Tuesday, October 25, 2016

Set incentives, reinforce accountability to reform financial services culture, says NY Fed’s Dudley

By Thomas G. Wolfe, J.D.
 
Speaking at a New York conference on “Reforming Culture and Behavior in the Financial Services Industry: Expanding the Dialogue,” William Dudley, President and CEO of the Federal Reserve Bank of New York, emphasized that, in his experience, “people respond far more to incentives and clear accountability than to statements of virtues and values.” From Dudley’s perspective, statements of virtues and values are “worthy and necessary, but remain aspirational or even illusory unless they are tied to real consequences.” Moreover, observing that “deep-seated cultural and ethical problems have plagued the financial services industry in recent years,” Dudley stressed in his Oct. 20, 2016, prepared remarks that “restoring trustworthiness” must be the ultimate goal of reforming culture and behavior in the industry.
 
Along these lines, Dudley stated that “a trustworthy financial services sector will be more productive and better able to support the economy. Reliable financial intermediaries can help increase the flow of credit, promote economic growth, and make the financial system more stable.”
 
Incentives, accountability. “To put it very simply, incentives drive behavior, and behavior establishes the social norms that drive culture,” Dudley stated. “If the incentives are wrong and accountability is weak, we will get bad behavior and cultures.” Accordingly, to assist supervisors and managers in evaluating their firms’ incentive structures, Dudley posed several questions, including:

  • How is compensation determined?
  • In particular, is questionable conduct … consistently reflected in decisions about compensation and promotion?

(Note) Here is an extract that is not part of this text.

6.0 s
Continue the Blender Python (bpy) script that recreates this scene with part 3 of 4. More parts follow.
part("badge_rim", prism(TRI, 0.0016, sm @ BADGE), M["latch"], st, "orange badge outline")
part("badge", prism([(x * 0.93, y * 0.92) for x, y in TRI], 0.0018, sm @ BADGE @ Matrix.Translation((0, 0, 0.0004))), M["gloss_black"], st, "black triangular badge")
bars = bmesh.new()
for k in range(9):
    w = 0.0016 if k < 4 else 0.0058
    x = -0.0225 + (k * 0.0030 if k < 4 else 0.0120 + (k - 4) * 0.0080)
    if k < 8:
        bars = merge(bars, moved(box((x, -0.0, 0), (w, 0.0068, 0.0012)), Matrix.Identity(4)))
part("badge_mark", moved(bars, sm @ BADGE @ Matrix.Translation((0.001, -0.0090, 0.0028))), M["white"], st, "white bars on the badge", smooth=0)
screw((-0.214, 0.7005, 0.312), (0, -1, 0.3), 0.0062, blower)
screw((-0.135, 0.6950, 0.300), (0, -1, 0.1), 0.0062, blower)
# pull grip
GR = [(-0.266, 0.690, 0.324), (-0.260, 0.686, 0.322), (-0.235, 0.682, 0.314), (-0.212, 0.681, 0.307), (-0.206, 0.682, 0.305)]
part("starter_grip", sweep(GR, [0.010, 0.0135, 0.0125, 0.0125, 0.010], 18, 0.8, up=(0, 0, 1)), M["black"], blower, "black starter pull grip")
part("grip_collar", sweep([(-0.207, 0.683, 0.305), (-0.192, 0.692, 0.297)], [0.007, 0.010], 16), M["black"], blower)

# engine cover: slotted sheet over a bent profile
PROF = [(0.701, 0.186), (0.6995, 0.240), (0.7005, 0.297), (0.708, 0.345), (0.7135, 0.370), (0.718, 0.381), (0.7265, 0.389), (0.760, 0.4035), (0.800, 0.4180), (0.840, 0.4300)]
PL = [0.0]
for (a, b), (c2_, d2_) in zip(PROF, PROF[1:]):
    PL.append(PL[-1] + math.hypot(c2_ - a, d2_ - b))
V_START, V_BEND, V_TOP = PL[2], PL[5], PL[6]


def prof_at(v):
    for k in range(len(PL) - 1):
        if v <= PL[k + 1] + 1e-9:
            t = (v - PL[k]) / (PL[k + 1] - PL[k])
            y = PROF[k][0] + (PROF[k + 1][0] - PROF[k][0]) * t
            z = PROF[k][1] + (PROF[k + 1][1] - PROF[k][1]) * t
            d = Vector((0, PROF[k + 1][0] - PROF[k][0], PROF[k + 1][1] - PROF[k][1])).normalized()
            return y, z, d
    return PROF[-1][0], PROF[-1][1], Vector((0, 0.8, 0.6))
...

  • Do risk managers have the appropriate authority to challenge frontline revenue producers and prevent activity that is questionable?

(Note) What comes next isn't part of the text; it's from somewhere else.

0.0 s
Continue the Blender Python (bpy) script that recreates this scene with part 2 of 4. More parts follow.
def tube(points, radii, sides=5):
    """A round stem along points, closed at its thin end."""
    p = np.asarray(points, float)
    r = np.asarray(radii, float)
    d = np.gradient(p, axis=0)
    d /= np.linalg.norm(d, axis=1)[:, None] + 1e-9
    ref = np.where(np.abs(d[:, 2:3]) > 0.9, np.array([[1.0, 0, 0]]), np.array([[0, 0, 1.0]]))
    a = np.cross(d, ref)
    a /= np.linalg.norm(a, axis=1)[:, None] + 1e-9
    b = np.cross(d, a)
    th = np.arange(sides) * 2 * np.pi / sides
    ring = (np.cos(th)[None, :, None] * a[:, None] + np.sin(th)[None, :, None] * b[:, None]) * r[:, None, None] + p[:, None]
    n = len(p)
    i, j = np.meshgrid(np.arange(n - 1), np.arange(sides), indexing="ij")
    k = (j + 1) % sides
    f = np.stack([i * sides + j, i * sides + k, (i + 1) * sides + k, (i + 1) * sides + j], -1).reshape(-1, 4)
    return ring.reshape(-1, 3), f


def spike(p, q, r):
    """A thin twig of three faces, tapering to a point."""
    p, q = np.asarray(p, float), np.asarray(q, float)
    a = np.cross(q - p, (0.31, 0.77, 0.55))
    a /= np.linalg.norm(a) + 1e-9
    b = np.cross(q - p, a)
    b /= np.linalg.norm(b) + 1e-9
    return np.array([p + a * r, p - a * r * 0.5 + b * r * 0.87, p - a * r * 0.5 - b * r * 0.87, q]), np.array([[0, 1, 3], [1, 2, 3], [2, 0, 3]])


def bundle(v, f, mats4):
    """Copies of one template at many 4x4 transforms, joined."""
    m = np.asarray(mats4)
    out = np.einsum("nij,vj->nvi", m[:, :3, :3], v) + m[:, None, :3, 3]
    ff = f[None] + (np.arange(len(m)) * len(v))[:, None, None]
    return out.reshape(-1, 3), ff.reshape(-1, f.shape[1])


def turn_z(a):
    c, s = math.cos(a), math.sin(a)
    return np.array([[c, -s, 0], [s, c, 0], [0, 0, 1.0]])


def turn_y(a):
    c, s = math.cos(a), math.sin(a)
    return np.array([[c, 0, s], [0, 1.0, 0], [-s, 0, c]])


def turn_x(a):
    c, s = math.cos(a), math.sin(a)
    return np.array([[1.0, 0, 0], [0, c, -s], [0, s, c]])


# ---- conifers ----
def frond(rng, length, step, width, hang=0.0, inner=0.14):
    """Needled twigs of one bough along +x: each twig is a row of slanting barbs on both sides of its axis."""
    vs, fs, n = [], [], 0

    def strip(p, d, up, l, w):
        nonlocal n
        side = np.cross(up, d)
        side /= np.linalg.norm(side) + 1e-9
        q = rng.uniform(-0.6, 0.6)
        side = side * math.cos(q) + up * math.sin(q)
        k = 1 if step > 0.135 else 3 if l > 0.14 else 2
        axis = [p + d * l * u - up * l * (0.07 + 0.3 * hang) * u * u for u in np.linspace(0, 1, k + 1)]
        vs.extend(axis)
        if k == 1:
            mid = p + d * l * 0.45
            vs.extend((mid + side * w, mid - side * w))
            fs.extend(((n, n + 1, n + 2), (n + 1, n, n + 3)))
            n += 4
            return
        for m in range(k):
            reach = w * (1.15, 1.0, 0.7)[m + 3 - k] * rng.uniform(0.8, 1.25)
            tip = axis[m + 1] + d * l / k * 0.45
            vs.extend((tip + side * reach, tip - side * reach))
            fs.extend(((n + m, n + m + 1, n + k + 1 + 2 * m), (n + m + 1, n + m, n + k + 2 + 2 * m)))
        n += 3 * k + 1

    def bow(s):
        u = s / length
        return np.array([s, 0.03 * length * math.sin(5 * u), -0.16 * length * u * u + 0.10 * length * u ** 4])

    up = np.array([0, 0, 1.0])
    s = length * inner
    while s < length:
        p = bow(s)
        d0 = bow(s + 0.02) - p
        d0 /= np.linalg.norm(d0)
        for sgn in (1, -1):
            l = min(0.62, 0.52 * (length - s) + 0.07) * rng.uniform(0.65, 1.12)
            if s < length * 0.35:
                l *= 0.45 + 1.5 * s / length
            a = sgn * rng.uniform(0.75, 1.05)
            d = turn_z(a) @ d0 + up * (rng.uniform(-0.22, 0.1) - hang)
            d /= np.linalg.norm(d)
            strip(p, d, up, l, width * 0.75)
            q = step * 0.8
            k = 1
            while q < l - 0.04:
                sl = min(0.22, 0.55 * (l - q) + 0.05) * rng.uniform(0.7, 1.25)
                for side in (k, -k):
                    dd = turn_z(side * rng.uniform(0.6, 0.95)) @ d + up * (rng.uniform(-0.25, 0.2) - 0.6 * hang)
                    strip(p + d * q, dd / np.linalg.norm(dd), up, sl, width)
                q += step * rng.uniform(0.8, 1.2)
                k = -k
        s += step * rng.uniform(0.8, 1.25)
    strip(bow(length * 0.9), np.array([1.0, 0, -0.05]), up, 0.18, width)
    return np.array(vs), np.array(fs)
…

  • When people speak up to point out potential conduct issues, how are they treated? 
Noting that reform requires the efforts of both the private and public sectors, Dudley indicated that he continues to offer proposals toward reforming the financial services industry’s culture. First, there should be a “database of banker misconduct” to combat the problem. Second, there should be a “baseline assessment” of the culture “in order to measure progress,” and he recommends “an industry-wide survey” in that regard. In addition, Dudley suggests that supervisors and managers should be “thinking hard” about how technological change will influence “incentives, behavior and culture.”